**EXERCISE OBJECTIVE:** Copy exactly the lines of the material below that run from the one containing "pose from metres" through the one containing "return 1 + round(t * FPS)". Copy no other lines.

**PROVIDED DATA:**
--- start ---

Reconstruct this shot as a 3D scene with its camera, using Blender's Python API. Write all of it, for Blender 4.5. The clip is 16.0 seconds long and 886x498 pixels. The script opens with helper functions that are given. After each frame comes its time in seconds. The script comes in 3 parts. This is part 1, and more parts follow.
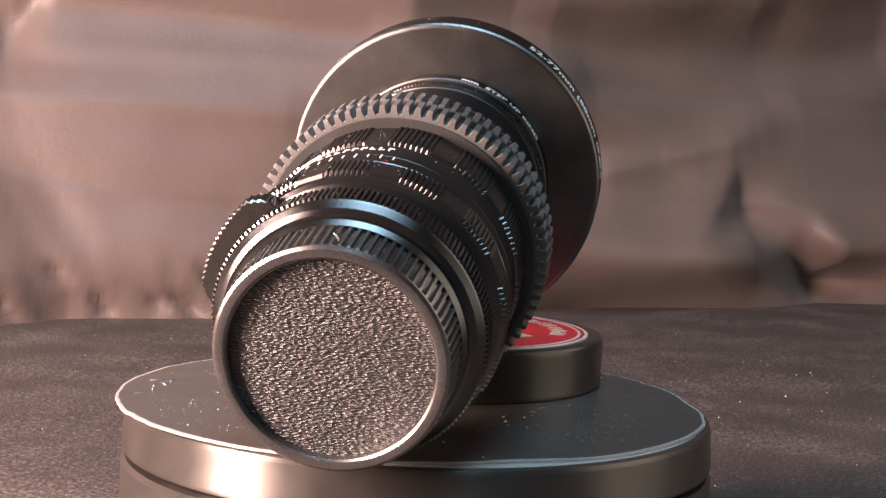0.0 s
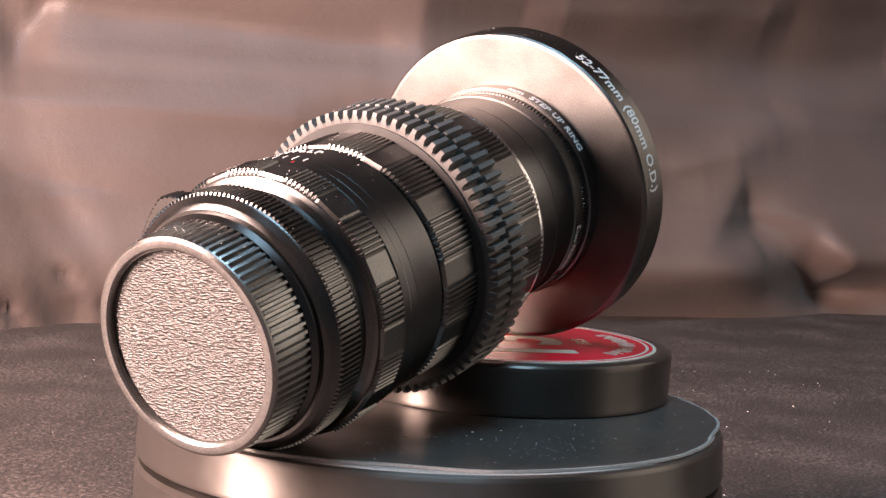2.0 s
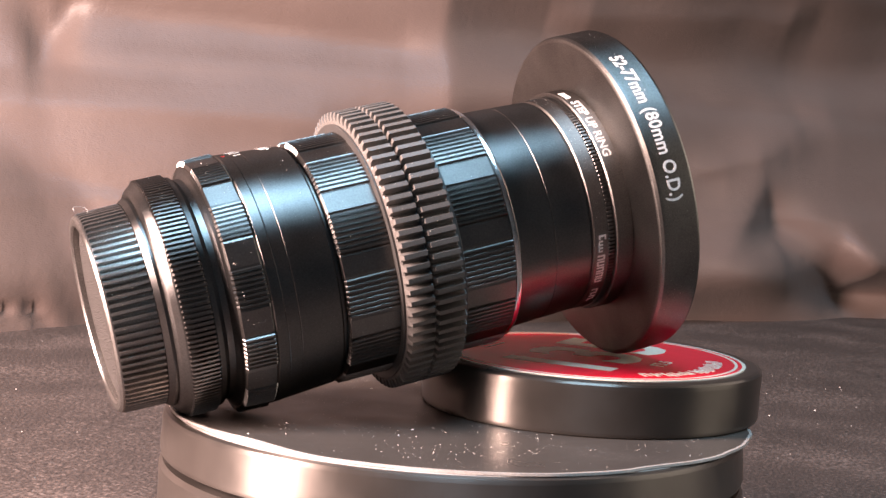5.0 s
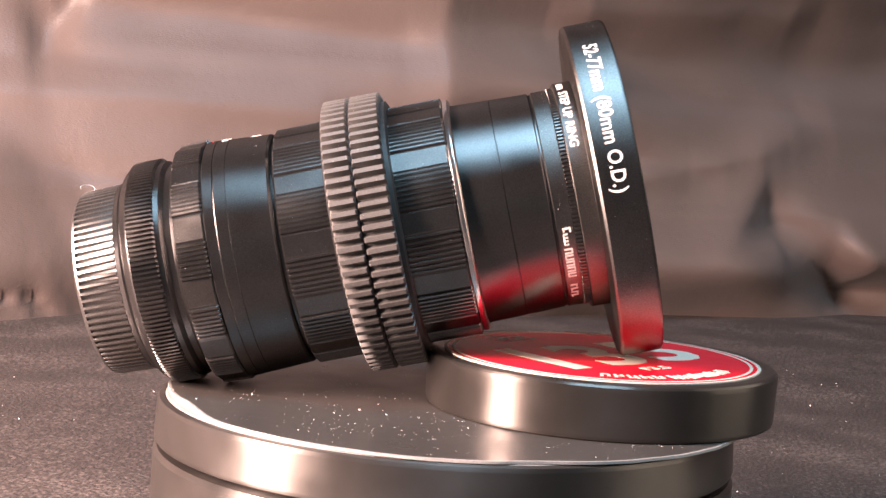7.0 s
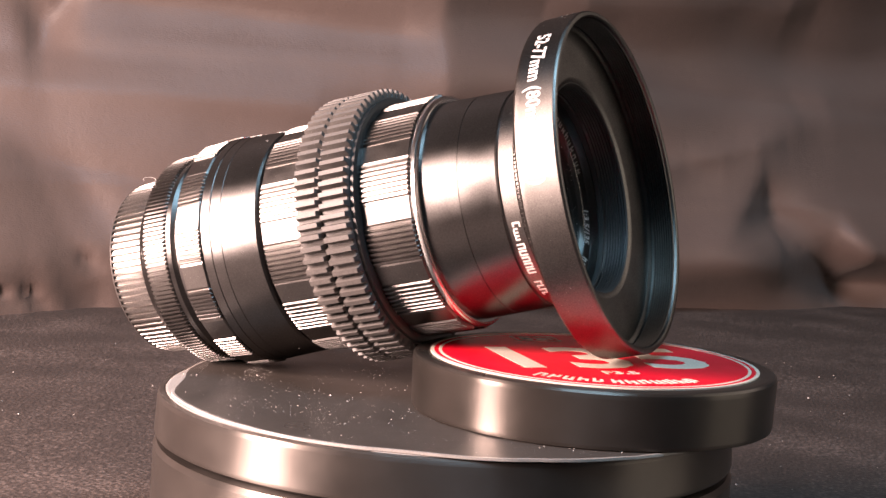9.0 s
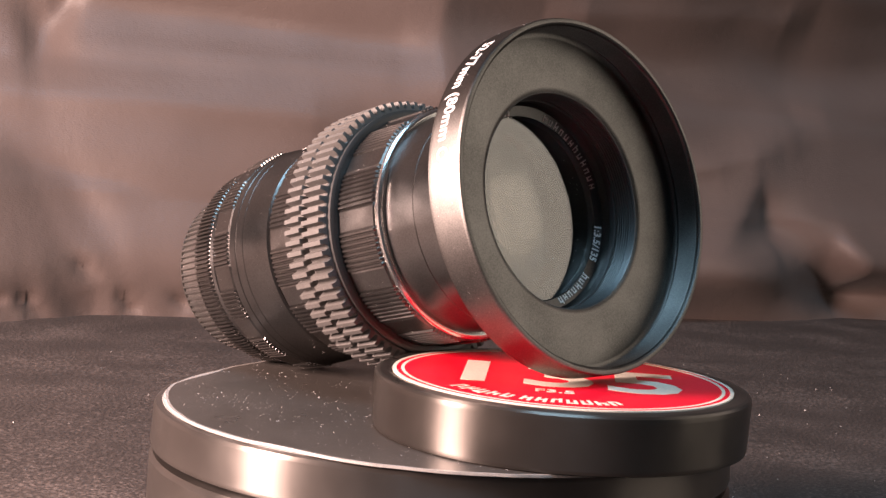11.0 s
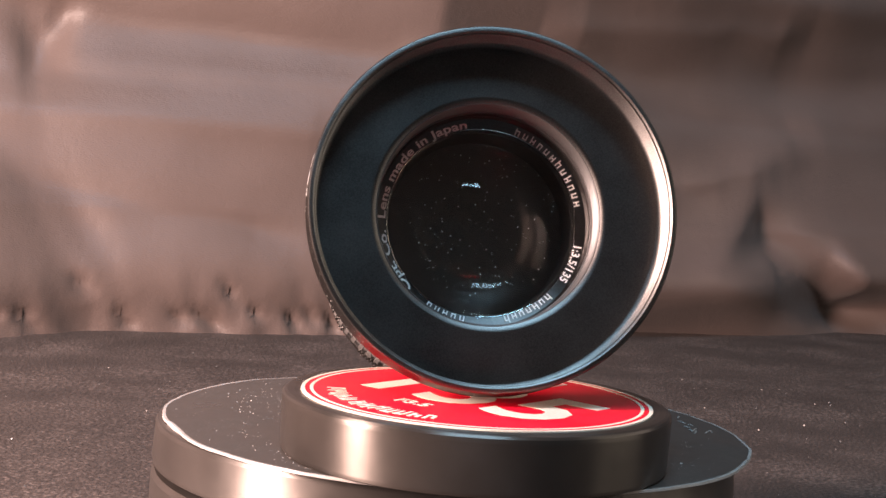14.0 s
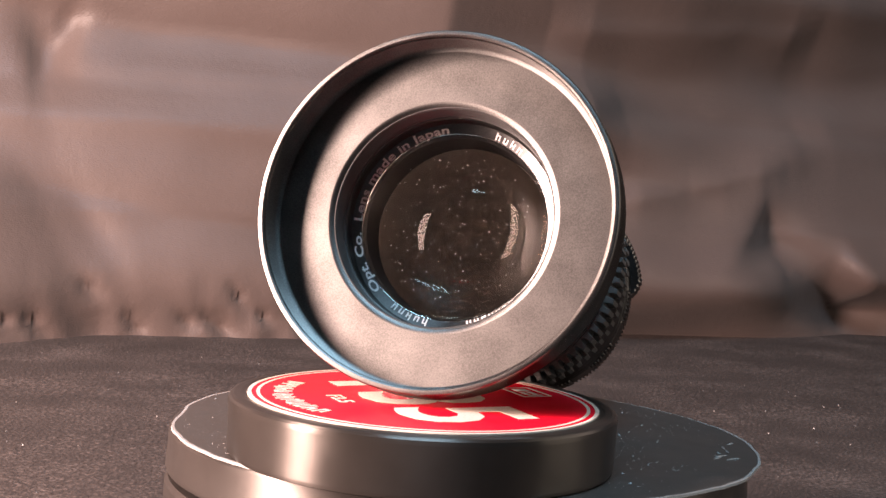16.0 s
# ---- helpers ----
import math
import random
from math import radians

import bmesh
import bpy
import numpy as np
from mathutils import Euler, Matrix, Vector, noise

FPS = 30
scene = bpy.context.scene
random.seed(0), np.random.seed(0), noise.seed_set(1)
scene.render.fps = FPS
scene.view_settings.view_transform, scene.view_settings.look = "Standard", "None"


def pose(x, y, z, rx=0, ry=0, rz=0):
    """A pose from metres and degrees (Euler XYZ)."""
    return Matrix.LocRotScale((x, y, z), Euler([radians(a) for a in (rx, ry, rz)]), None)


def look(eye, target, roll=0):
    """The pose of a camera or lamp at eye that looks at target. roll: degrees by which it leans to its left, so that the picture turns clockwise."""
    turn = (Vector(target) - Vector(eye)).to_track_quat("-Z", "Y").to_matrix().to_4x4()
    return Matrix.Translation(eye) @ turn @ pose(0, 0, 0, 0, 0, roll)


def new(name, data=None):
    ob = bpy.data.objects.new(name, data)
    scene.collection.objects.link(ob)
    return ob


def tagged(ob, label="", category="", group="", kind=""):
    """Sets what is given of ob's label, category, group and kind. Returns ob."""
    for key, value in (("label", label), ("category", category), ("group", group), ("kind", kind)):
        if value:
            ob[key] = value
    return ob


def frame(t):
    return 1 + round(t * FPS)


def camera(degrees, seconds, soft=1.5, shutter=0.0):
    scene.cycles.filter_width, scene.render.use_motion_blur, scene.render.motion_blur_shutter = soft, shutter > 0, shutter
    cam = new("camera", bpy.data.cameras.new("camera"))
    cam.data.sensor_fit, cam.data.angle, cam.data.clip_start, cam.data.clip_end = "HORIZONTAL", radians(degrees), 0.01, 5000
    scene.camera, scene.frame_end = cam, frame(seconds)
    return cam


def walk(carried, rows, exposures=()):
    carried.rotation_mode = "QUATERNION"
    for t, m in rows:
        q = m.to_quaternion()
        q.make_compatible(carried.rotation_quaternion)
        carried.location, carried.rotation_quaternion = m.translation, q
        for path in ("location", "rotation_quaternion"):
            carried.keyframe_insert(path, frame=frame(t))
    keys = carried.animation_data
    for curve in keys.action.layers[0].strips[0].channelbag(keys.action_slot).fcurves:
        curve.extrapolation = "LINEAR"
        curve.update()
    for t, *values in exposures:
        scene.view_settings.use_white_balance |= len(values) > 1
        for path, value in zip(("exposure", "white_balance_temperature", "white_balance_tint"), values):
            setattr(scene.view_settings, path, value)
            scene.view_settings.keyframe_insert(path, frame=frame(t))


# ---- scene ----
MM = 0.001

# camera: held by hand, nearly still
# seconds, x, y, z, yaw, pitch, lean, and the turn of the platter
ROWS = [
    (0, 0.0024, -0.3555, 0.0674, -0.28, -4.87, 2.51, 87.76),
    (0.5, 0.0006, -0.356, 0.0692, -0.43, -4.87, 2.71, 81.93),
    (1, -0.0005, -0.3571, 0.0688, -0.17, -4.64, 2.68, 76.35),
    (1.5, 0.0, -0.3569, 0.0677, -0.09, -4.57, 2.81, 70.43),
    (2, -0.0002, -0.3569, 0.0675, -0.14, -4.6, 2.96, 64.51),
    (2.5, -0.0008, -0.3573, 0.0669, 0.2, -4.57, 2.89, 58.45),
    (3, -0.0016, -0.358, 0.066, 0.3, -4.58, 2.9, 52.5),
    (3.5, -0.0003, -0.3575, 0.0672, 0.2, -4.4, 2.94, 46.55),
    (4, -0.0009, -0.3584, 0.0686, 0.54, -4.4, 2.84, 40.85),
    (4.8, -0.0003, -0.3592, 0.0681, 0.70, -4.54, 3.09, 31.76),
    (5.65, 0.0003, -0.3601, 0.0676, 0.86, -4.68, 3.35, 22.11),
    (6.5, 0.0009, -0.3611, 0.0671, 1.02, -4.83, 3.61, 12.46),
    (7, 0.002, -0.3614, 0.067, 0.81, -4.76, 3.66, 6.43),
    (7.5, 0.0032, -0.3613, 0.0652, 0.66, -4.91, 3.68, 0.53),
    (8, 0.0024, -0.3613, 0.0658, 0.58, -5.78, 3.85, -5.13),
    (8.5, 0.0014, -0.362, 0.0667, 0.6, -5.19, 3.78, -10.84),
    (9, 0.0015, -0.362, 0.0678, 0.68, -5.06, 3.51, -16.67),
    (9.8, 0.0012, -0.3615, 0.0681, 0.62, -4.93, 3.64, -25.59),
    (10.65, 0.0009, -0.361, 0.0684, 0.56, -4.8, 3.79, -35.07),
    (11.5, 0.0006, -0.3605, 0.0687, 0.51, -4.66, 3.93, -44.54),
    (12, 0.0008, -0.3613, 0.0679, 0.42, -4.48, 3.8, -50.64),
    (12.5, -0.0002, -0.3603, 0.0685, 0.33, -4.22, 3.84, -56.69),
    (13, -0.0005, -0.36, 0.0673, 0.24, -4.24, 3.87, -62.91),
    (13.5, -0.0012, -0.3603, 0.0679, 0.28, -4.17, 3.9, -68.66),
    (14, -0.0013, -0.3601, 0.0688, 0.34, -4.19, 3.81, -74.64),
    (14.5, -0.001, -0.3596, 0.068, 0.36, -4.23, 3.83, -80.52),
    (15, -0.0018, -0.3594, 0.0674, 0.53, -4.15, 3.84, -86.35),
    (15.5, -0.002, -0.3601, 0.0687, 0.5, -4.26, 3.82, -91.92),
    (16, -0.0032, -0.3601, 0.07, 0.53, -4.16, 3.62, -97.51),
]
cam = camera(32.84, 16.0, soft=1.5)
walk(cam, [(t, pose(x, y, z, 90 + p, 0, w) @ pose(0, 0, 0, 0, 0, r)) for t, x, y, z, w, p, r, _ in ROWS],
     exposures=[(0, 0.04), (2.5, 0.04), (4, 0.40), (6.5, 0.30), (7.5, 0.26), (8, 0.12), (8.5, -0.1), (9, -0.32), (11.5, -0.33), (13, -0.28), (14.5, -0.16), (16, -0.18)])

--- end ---
--- start ---

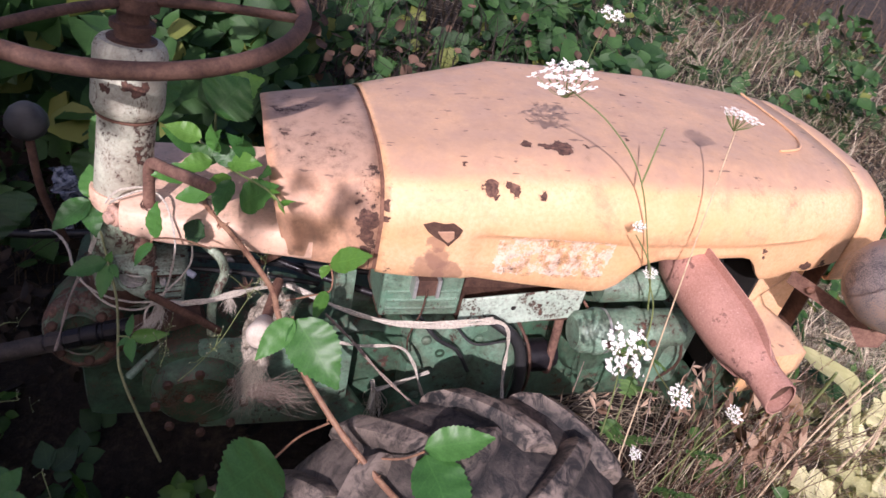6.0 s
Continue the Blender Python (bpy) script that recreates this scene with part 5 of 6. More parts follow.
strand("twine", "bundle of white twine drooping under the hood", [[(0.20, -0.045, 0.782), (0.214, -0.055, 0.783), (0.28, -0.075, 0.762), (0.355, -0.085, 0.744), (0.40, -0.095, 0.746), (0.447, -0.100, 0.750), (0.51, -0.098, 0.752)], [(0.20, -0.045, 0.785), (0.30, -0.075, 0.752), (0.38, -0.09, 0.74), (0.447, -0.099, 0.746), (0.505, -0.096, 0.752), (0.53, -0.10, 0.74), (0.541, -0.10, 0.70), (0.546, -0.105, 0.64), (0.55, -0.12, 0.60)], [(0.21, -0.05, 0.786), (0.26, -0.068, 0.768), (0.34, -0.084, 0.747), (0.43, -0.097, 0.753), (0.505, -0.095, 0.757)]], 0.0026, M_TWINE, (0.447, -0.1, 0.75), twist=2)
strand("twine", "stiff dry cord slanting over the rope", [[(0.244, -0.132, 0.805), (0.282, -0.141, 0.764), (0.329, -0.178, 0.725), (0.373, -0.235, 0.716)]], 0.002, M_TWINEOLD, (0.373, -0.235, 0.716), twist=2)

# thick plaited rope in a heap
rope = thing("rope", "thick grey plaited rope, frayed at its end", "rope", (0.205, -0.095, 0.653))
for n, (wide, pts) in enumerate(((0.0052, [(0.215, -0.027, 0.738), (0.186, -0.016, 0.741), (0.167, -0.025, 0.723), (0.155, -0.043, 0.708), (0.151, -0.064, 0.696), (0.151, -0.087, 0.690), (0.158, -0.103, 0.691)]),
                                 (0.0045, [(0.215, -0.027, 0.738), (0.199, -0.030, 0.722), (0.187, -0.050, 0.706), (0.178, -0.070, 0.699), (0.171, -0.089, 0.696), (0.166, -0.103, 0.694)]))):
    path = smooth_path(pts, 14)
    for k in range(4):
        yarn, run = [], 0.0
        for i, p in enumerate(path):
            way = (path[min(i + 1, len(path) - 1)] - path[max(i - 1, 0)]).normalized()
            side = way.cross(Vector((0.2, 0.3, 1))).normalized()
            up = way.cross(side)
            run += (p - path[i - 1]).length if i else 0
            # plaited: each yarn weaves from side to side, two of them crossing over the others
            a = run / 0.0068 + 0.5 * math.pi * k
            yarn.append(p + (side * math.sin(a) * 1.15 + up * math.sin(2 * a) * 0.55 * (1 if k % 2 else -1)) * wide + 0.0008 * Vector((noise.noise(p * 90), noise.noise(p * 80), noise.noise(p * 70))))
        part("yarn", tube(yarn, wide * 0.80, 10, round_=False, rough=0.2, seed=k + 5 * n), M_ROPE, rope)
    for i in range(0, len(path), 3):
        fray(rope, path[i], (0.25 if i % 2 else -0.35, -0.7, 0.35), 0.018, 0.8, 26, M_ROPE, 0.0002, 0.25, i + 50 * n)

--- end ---
--- start ---

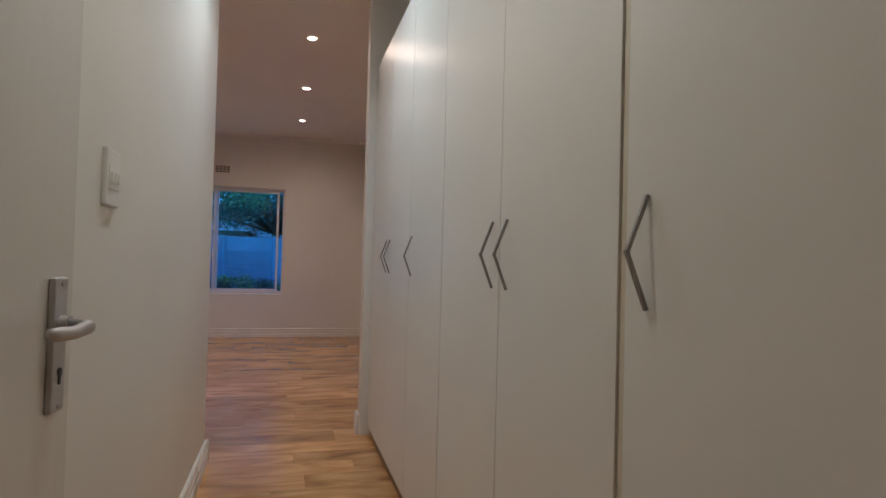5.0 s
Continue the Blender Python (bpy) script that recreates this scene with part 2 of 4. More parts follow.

--- end ---

**ANSWER TO THE TASK:**
    """A pose from metres and degrees (Euler XYZ)."""
    return Matrix.LocRotScale((x, y, z), Euler([radians(a) for a in (rx, ry, rz)]), None)


def look(eye, target, roll=0):
    """The pose of a camera or lamp at eye that looks at target. roll: degrees by which it leans to its left, so that the picture turns clockwise."""
    turn = (Vector(target) - Vector(eye)).to_track_quat("-Z", "Y").to_matrix().to_4x4()
    return Matrix.Translation(eye) @ turn @ pose(0, 0, 0, 0, 0, roll)


def new(name, data=None):
    ob = bpy.data.objects.new(name, data)
    scene.collection.objects.link(ob)
    return ob


def tagged(ob, label="", category="", group="", kind=""):
    """Sets what is given of ob's label, category, group and kind. Returns ob."""
    for key, value in (("label", label), ("category", category), ("group", group), ("kind", kind)):
        if value:
            ob[key] = value
    return ob


def frame(t):
    return 1 + round(t * FPS)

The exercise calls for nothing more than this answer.